* _TASK INSTRUCTIONS_
Only one stretch of the data below should be repeated: the lines from the line containing "# ---- helpers" through the line containing "random.seed(0), np.random.seed(0), noise.seed_set(1)", inclusive, exactly as they are.

-------- DATA SHOWN

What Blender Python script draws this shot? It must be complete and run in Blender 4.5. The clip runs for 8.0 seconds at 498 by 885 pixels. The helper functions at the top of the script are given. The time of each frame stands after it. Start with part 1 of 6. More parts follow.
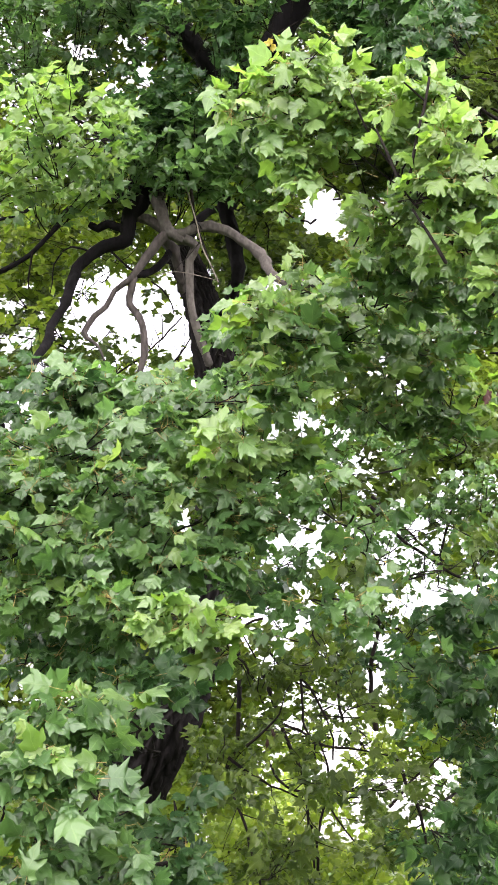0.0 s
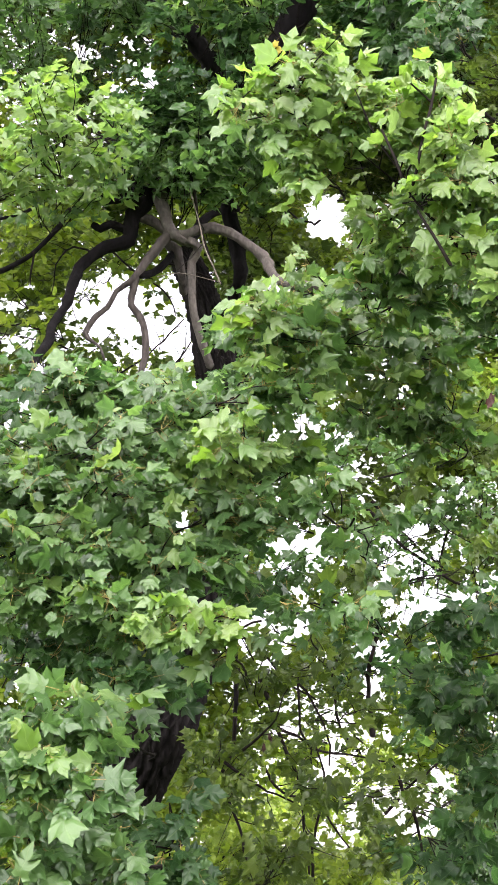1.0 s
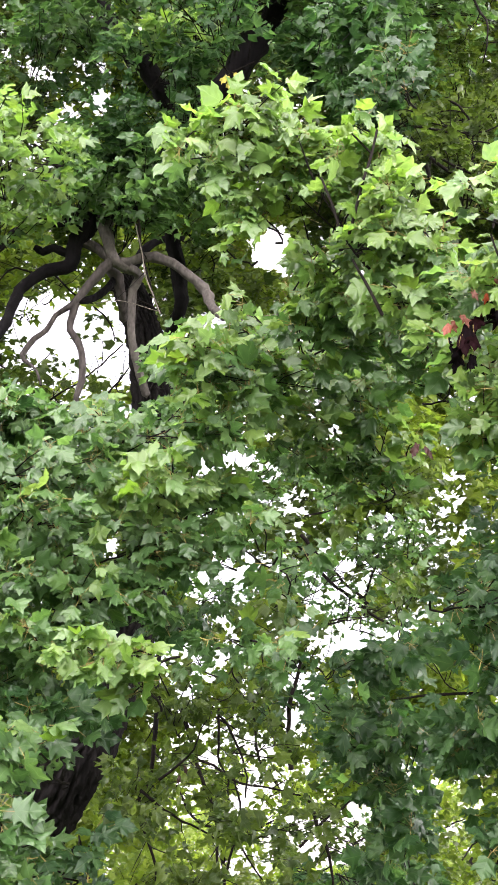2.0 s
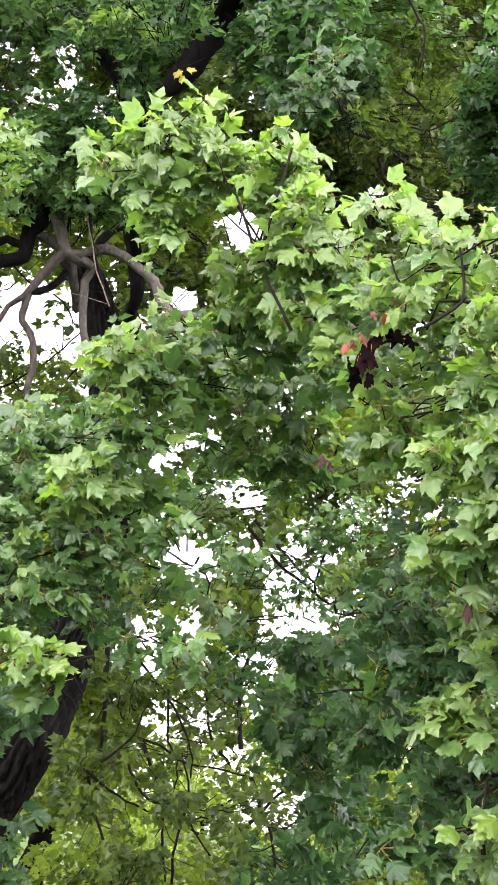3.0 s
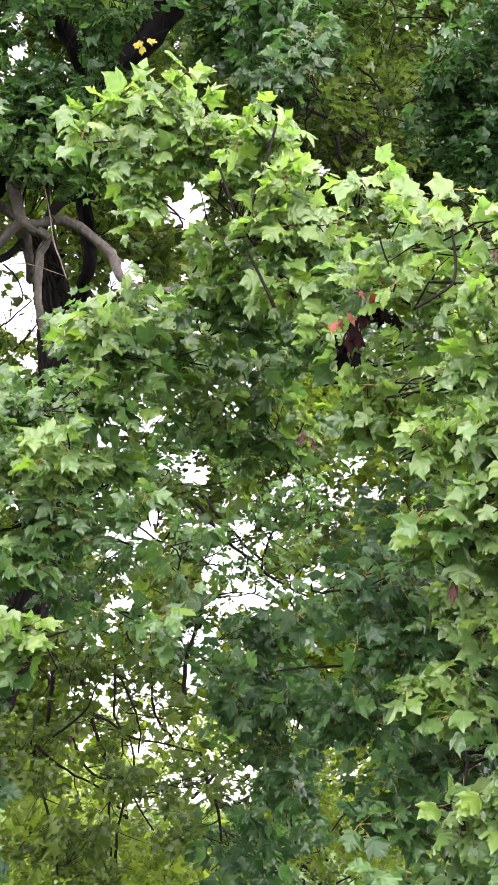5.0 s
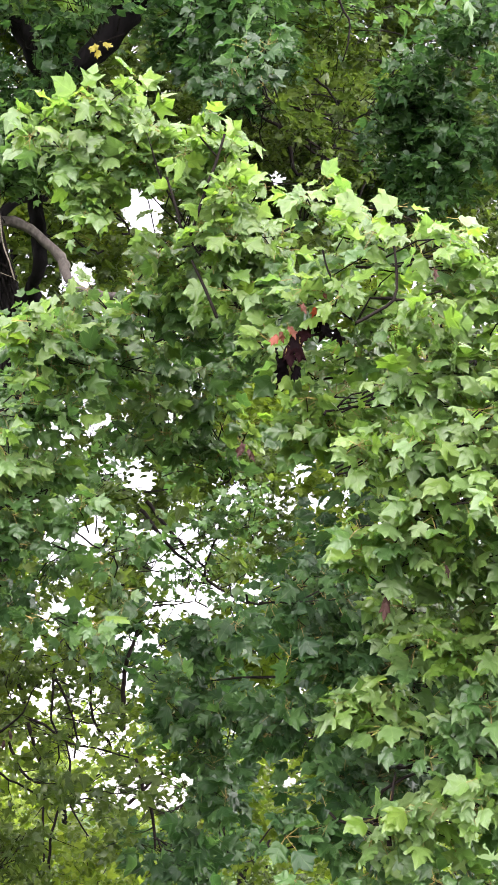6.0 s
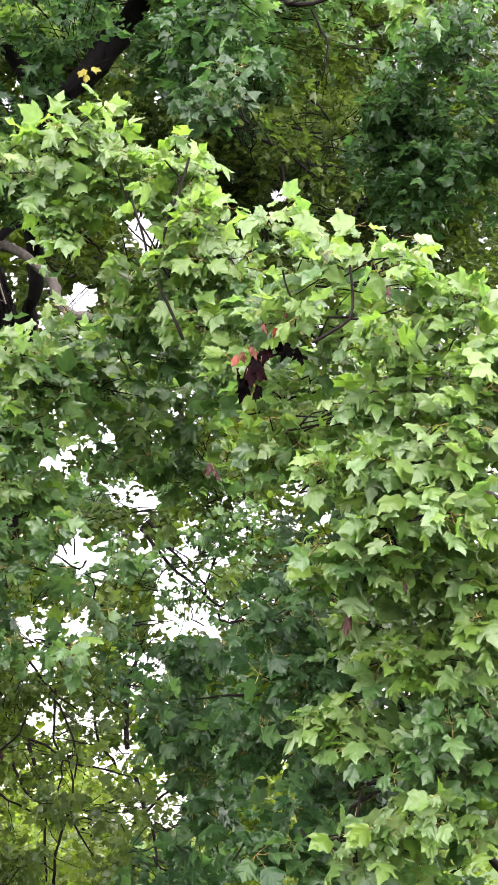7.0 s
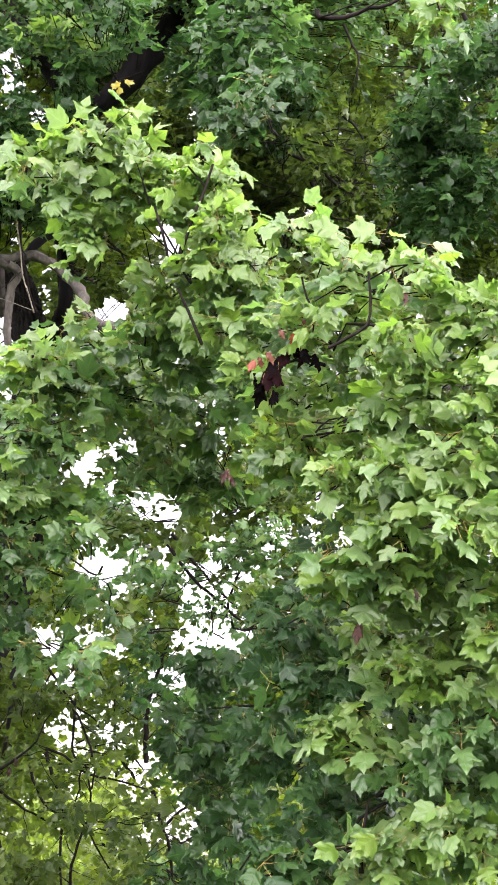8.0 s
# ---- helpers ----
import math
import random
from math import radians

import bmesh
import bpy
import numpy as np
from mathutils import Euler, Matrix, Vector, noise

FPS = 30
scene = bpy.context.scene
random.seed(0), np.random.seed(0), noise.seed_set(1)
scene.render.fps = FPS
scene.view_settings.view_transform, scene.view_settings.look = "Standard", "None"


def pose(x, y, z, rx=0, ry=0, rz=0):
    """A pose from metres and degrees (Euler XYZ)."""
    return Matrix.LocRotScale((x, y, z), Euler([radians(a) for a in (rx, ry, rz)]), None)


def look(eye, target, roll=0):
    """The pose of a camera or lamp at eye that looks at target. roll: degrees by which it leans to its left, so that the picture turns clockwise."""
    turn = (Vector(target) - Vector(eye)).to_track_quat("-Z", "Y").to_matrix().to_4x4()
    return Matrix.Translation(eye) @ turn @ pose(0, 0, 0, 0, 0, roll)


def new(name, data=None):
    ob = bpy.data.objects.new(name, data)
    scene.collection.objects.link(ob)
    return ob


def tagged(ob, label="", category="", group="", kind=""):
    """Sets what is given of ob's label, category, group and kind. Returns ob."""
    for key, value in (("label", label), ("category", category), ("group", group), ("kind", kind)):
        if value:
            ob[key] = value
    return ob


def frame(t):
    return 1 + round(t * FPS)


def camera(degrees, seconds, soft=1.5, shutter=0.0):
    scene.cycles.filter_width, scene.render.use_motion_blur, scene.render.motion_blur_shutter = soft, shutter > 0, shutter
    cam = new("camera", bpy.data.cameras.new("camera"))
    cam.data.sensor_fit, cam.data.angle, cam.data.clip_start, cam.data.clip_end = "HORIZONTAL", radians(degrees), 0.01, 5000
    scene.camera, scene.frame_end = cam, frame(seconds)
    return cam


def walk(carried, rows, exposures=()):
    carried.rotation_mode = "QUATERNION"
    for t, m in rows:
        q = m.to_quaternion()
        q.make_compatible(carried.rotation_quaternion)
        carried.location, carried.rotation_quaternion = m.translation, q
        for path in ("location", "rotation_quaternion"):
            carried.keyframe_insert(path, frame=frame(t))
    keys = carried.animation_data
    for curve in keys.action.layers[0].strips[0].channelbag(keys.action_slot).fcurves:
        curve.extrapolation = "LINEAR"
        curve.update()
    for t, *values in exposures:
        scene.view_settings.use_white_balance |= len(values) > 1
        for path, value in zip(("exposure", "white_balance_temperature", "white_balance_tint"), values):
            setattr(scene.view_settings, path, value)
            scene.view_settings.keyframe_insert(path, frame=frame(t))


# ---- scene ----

----------------

* _COMPLETED EXERCISE_
# ---- helpers ----
import math
import random
from math import radians

import bmesh
import bpy
import numpy as np
from mathutils import Euler, Matrix, Vector, noise

FPS = 30
scene = bpy.context.scene
random.seed(0), np.random.seed(0), noise.seed_set(1)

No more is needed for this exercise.